▸ **REQUIREMENT**: For each line that holds "More", copy the line out.

▸ **PROVIDED MATERIAL**:
>>>>>

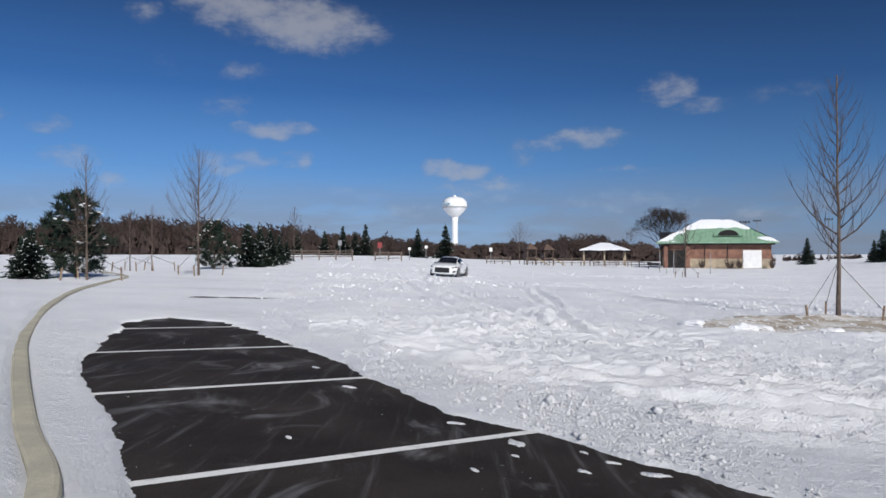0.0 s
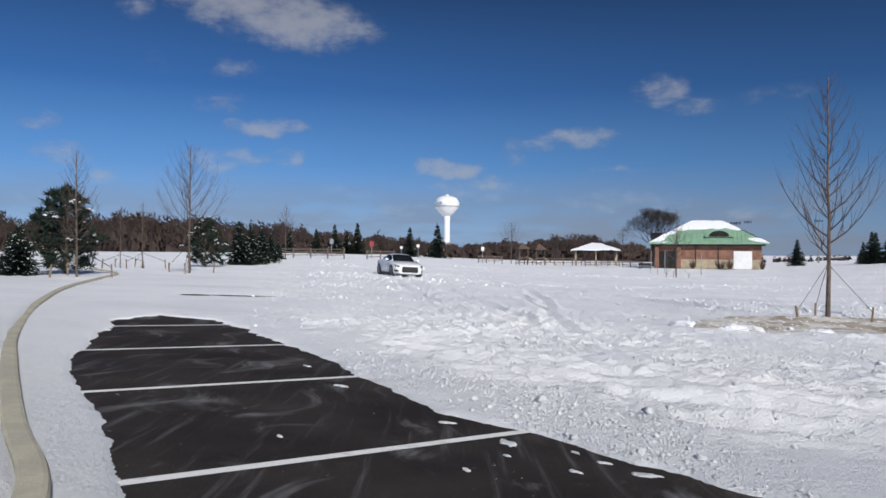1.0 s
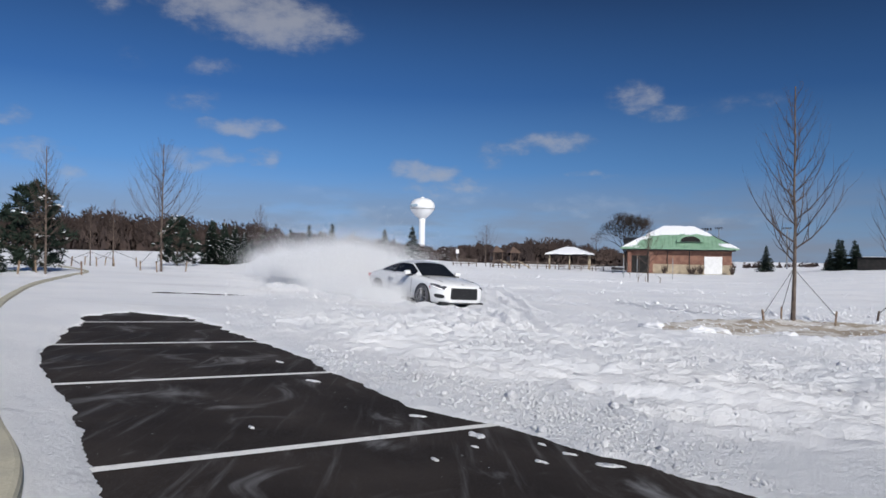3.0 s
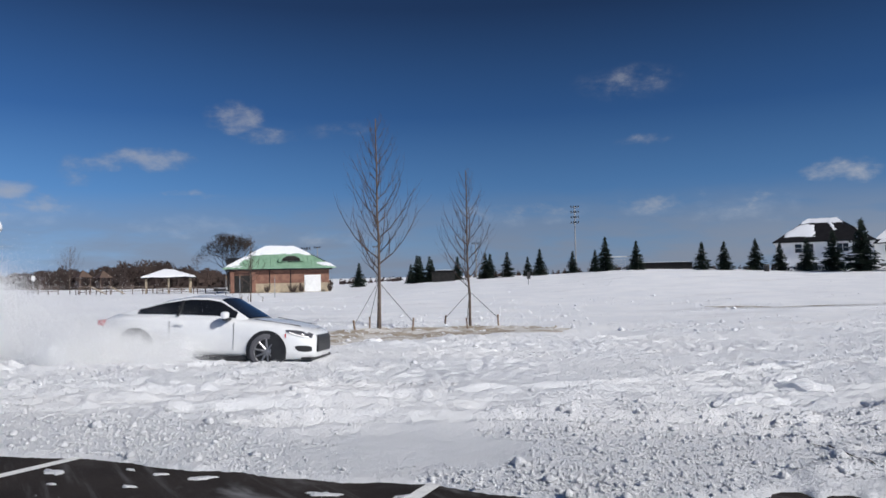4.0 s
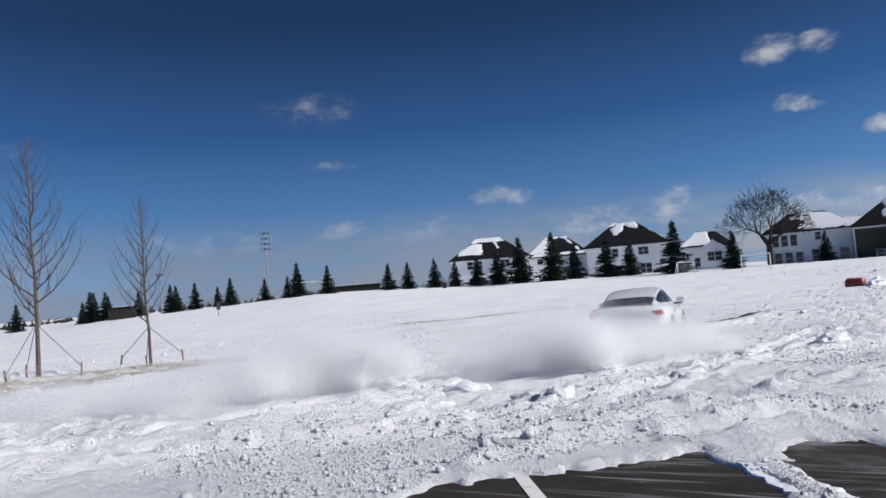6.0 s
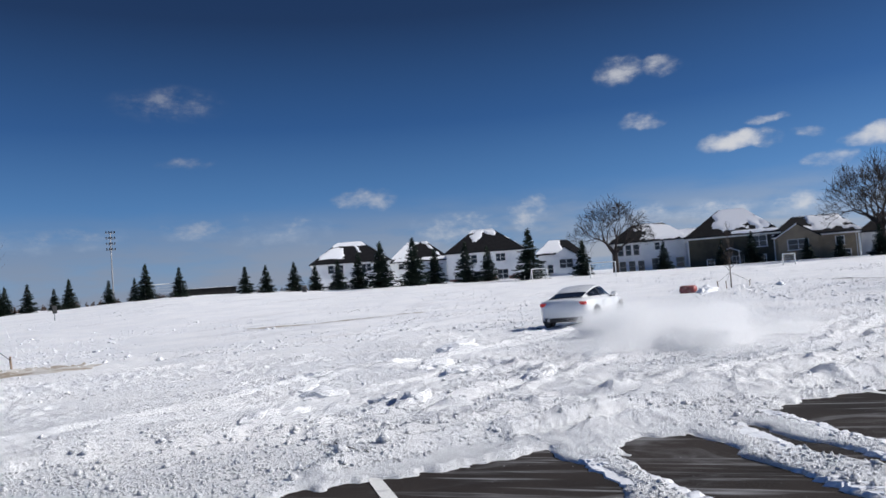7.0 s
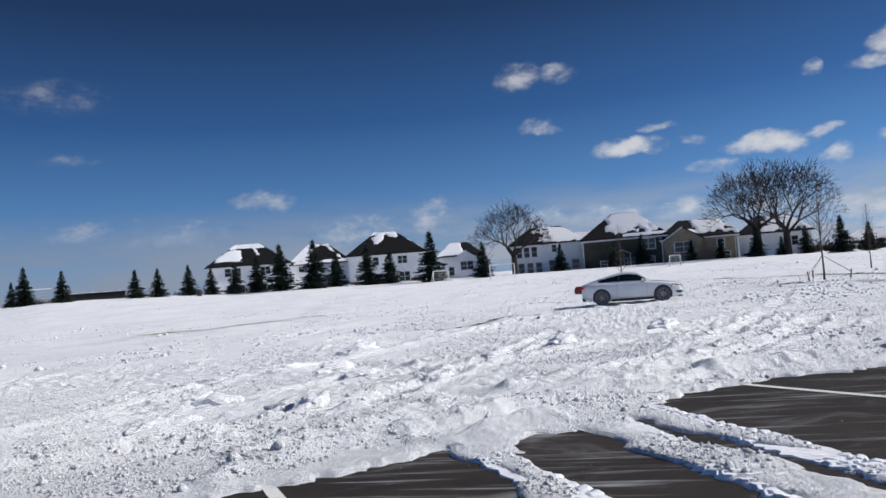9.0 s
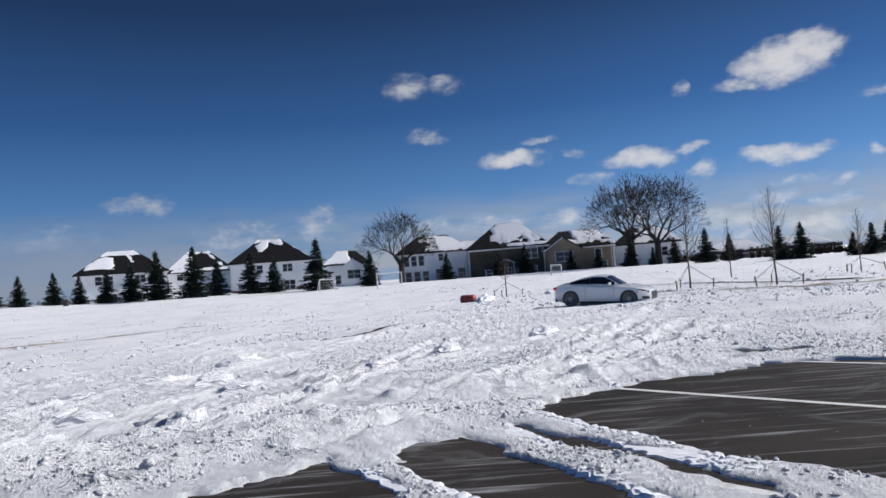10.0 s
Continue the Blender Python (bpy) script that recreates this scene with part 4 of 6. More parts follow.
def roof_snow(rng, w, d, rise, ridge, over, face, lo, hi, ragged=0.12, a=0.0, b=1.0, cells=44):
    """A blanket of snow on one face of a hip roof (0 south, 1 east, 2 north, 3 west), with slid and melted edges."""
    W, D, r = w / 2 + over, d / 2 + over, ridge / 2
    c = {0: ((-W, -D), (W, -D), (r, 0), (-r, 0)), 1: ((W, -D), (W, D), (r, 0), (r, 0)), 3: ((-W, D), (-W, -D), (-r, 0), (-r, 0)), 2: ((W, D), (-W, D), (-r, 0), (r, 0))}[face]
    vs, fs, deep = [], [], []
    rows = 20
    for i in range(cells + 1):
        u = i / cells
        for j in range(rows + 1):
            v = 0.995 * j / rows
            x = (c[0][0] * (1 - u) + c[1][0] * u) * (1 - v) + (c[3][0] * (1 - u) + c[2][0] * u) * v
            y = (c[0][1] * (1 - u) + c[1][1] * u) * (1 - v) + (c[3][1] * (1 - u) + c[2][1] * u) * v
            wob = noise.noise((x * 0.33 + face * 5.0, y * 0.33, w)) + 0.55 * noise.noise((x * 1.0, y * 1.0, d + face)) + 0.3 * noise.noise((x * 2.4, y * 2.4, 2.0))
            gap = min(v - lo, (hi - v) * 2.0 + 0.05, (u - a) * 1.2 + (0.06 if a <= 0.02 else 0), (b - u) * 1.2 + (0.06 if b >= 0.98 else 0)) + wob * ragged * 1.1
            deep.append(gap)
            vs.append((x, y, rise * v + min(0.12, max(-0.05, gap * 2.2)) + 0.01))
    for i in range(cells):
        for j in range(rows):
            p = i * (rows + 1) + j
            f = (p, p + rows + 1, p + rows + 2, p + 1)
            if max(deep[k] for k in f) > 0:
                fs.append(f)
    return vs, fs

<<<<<
>>>>>

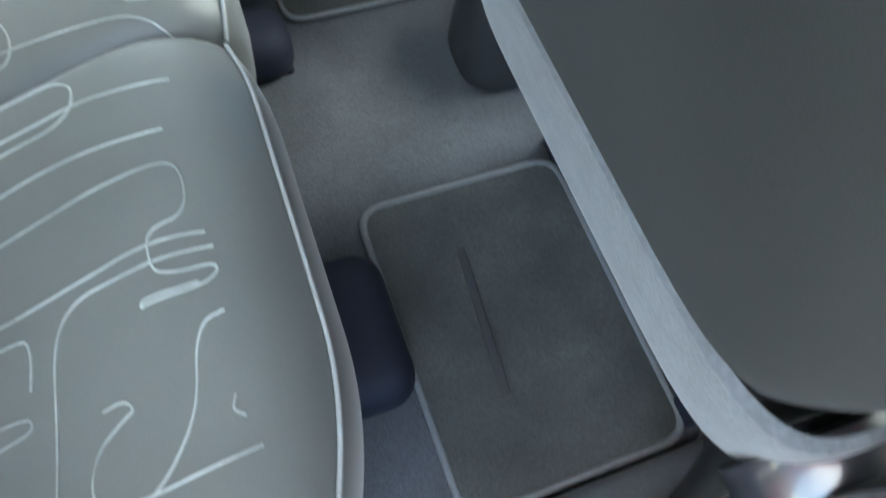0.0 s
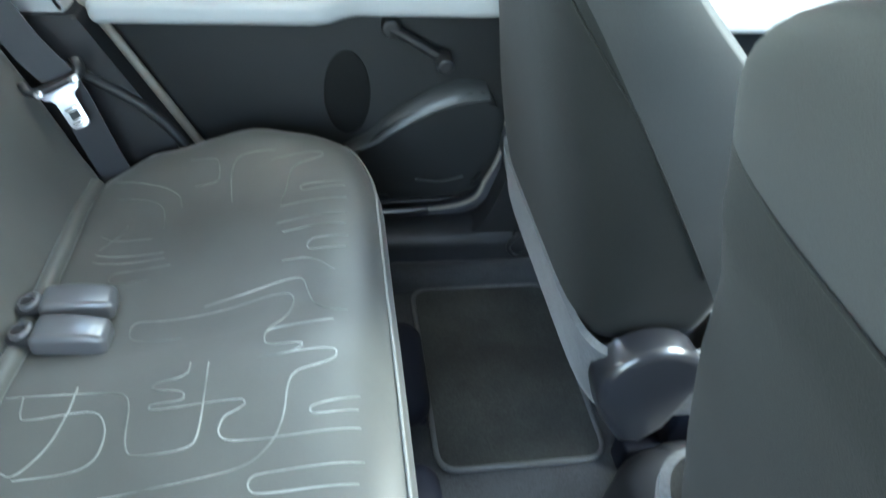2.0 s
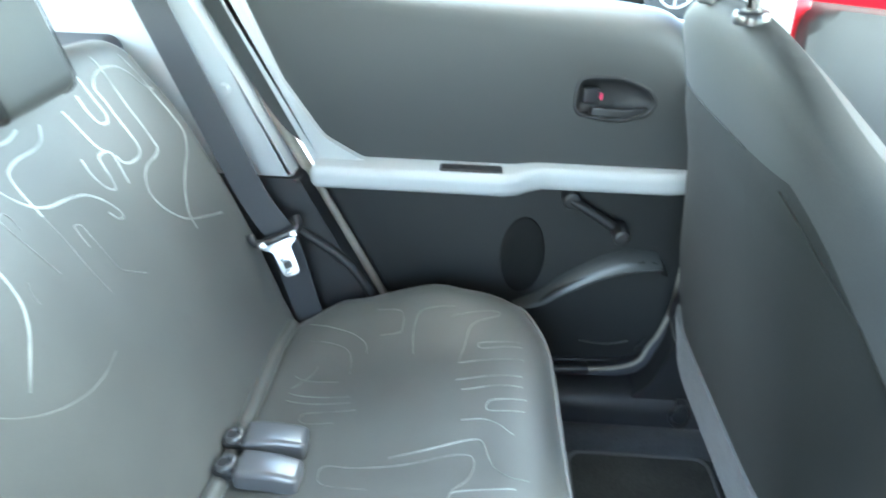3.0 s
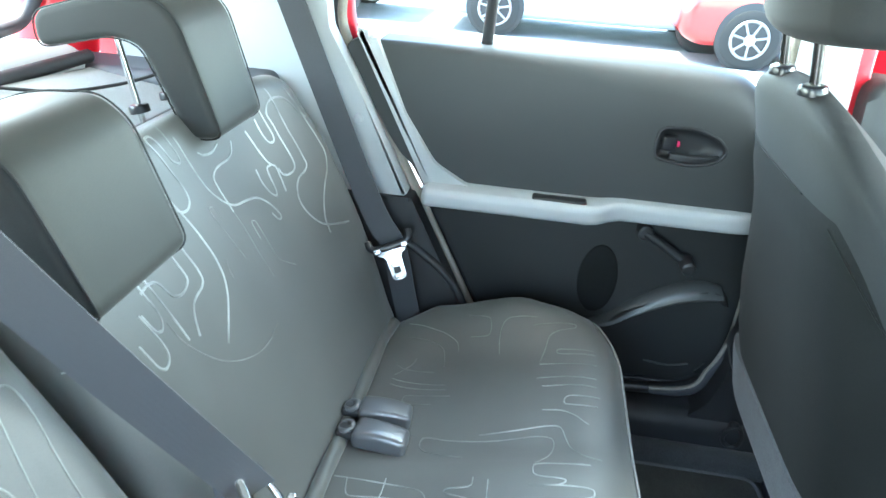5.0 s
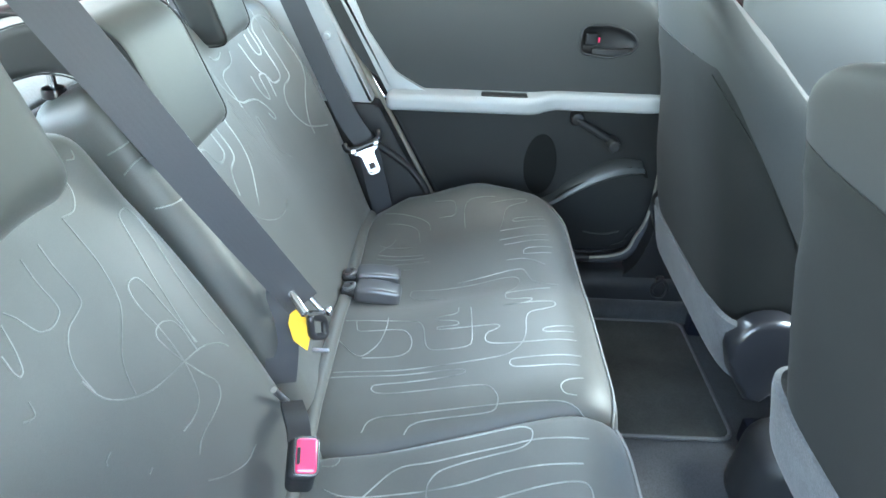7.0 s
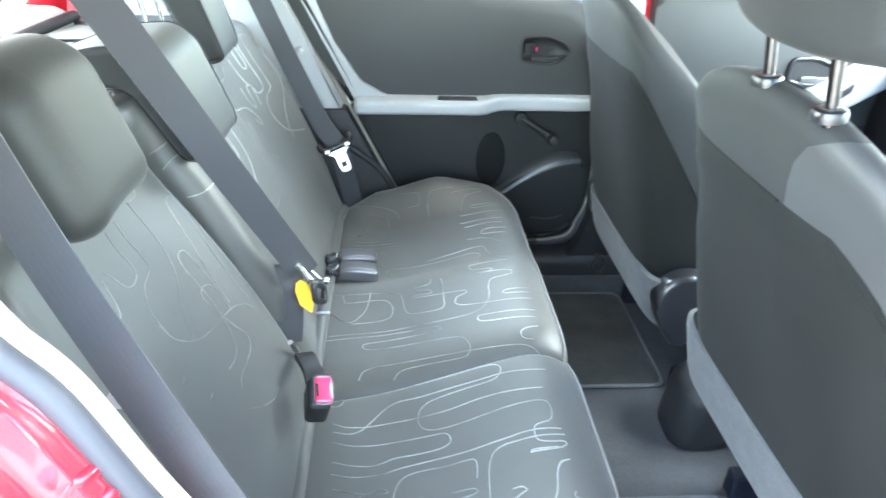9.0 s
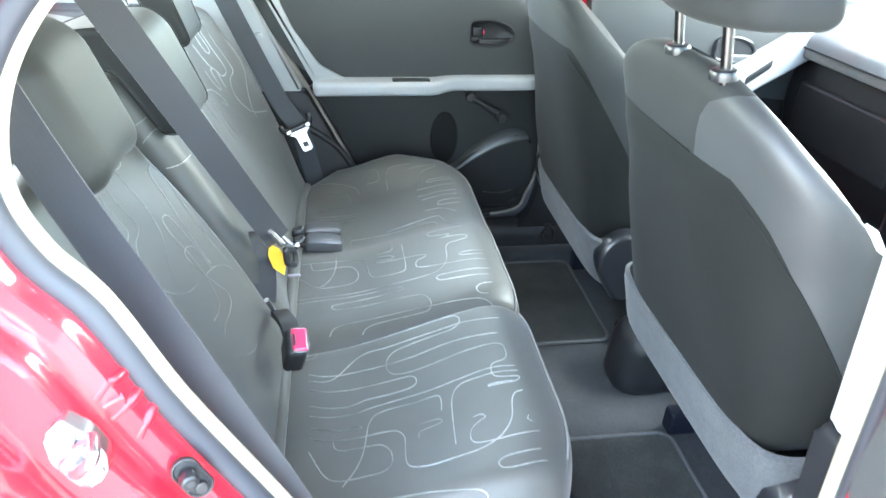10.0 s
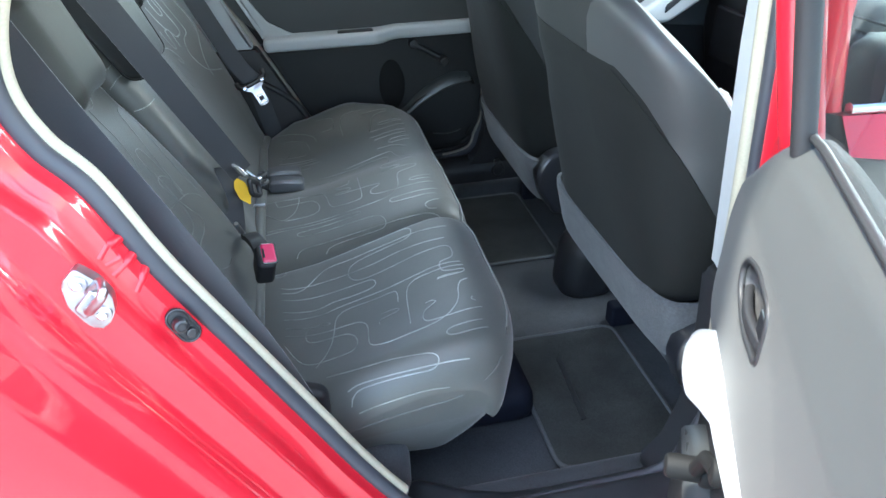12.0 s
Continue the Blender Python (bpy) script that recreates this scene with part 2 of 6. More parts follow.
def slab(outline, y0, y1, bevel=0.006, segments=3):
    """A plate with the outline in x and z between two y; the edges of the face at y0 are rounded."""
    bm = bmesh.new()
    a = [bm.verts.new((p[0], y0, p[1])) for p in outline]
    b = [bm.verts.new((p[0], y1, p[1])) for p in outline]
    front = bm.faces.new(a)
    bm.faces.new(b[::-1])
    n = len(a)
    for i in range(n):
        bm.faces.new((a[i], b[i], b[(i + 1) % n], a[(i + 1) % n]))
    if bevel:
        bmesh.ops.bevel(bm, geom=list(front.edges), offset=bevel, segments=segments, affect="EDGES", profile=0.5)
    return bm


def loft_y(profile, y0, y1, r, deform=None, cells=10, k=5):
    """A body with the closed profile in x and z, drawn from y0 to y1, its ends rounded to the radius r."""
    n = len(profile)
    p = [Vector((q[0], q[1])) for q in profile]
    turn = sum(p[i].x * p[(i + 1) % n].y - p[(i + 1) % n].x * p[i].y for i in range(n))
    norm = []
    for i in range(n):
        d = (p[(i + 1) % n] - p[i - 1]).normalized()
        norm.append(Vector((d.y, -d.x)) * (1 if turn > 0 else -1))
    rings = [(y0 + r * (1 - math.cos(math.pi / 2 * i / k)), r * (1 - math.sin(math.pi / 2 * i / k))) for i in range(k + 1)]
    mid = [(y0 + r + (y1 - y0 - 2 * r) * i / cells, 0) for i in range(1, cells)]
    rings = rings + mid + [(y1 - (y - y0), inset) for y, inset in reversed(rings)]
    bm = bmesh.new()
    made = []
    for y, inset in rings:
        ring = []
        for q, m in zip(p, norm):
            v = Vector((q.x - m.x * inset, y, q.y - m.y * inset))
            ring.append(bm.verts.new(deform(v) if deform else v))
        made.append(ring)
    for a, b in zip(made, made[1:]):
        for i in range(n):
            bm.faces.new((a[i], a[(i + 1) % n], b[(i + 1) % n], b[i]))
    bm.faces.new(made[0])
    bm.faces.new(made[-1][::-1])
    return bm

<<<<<

▸ **EXERCISE RESPONSE**:
Continue the Blender Python (bpy) script that recreates this scene with part 4 of 6. More parts follow.
Continue the Blender Python (bpy) script that recreates this scene with part 2 of 6. More parts follow.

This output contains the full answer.